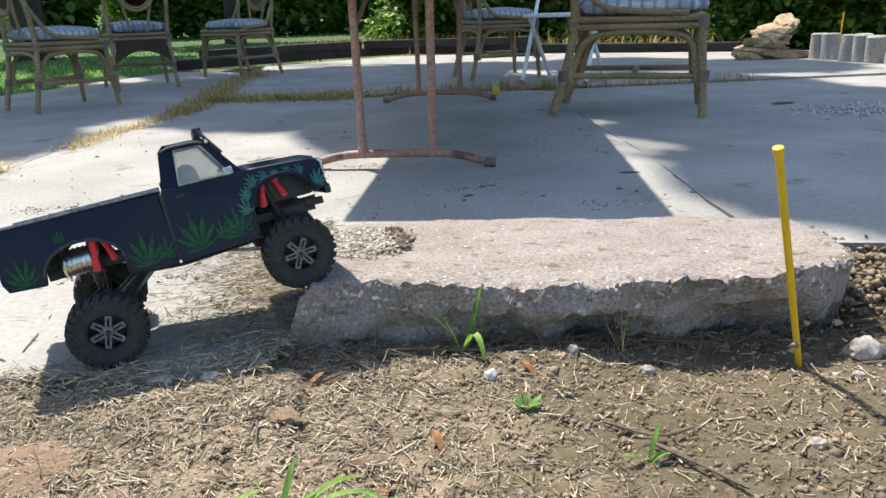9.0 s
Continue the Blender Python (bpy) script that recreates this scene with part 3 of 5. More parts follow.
    part("dashboard", boxed((0.335, -0.078, 0.055), (0.362, 0.078, 0.078), 0.004, frame_m), BLACK, root)
    part("cab_floor", boxed((0.245, -0.08, 0.030), (0.36, 0.08, 0.036), 0, frame_m), BLACK, root)
    # plain dome for the head of the toy driver figure
    dome = lathe(bmesh.new(), [(0.016, 0.0), (0.018, 0.012), (0.016, 0.024), (0.010, 0.032), (0, 0.035)], 16, frame_m @ Matrix.Translation((0.285, -0.035, 0.072)))
    part("seat_dome", dome, SILVER, root, "pale grey helmet-like head of the toy driver")
    part("seat", boxed((0.262, -0.07, 0.036), (0.300, 0.07, 0.070), 0.006, frame_m), BLACK, root)
    # light bar on the roof
    part("light_bar", boxed((0.312, -0.060, 0.139), (0.325, 0.060, 0.151), 0.002, frame_m), BLACK, root)
    part("light_bar_lens", boxed((0.3245, -0.056, 0.1415), (0.3265, 0.056, 0.1490), 0.0006, frame_m), SILVER, root)
    for s in (-1, 1):
        part("light_bracket", rod([B(0.318, s * 0.062, 0.148), B(0.324, s * 0.066, 0.139), B(0.345, s * 0.074, 0.110)], 0.0028, 6), BLACK, root)
        part("bracket_screw", lathe(bmesh.new(), [(0.003, 0), (0.003, 0.002), (0, 0.0025)], 8, Matrix.Translation(B(0.327, s * 0.0745, 0.130)) @ Matrix.Rotation(s * -math.pi / 2, 4, "X")), ALLOY, root)
    part("inner_fender", boxed((0.366, -0.060, 0.022), (0.470, 0.060, 0.070), 0.006, frame_m), BLACK, root)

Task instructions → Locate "Continue the Blender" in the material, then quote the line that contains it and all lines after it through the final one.

Reply →
Continue the Blender Python (bpy) script that recreates this scene with part 3 of 5. More parts follow.
    part("dashboard", boxed((0.335, -0.078, 0.055), (0.362, 0.078, 0.078), 0.004, frame_m), BLACK, root)
    part("cab_floor", boxed((0.245, -0.08, 0.030), (0.36, 0.08, 0.036), 0, frame_m), BLACK, root)
    # plain dome for the head of the toy driver figure
    dome = lathe(bmesh.new(), [(0.016, 0.0), (0.018, 0.012), (0.016, 0.024), (0.010, 0.032), (0, 0.035)], 16, frame_m @ Matrix.Translation((0.285, -0.035, 0.072)))
    part("seat_dome", dome, SILVER, root, "pale grey helmet-like head of the toy driver")
    part("seat", boxed((0.262, -0.07, 0.036), (0.300, 0.07, 0.070), 0.006, frame_m), BLACK, root)
    # light bar on the roof
    part("light_bar", boxed((0.312, -0.060, 0.139), (0.325, 0.060, 0.151), 0.002, frame_m), BLACK, root)
    part("light_bar_lens", boxed((0.3245, -0.056, 0.1415), (0.3265, 0.056, 0.1490), 0.0006, frame_m), SILVER, root)
    for s in (-1, 1):
        part("light_bracket", rod([B(0.318, s * 0.062, 0.148), B(0.324, s * 0.066, 0.139), B(0.345, s * 0.074, 0.110)], 0.0028, 6), BLACK, root)
        part("bracket_screw", lathe(bmesh.new(), [(0.003, 0), (0.003, 0.002), (0, 0.0025)], 8, Matrix.Translation(B(0.327, s * 0.0745, 0.130)) @ Matrix.Rotation(s * -math.pi / 2, 4, "X")), ALLOY, root)
    part("inner_fender", boxed((0.366, -0.060, 0.022), (0.470, 0.060, 0.070), 0.006, frame_m), BLACK, root)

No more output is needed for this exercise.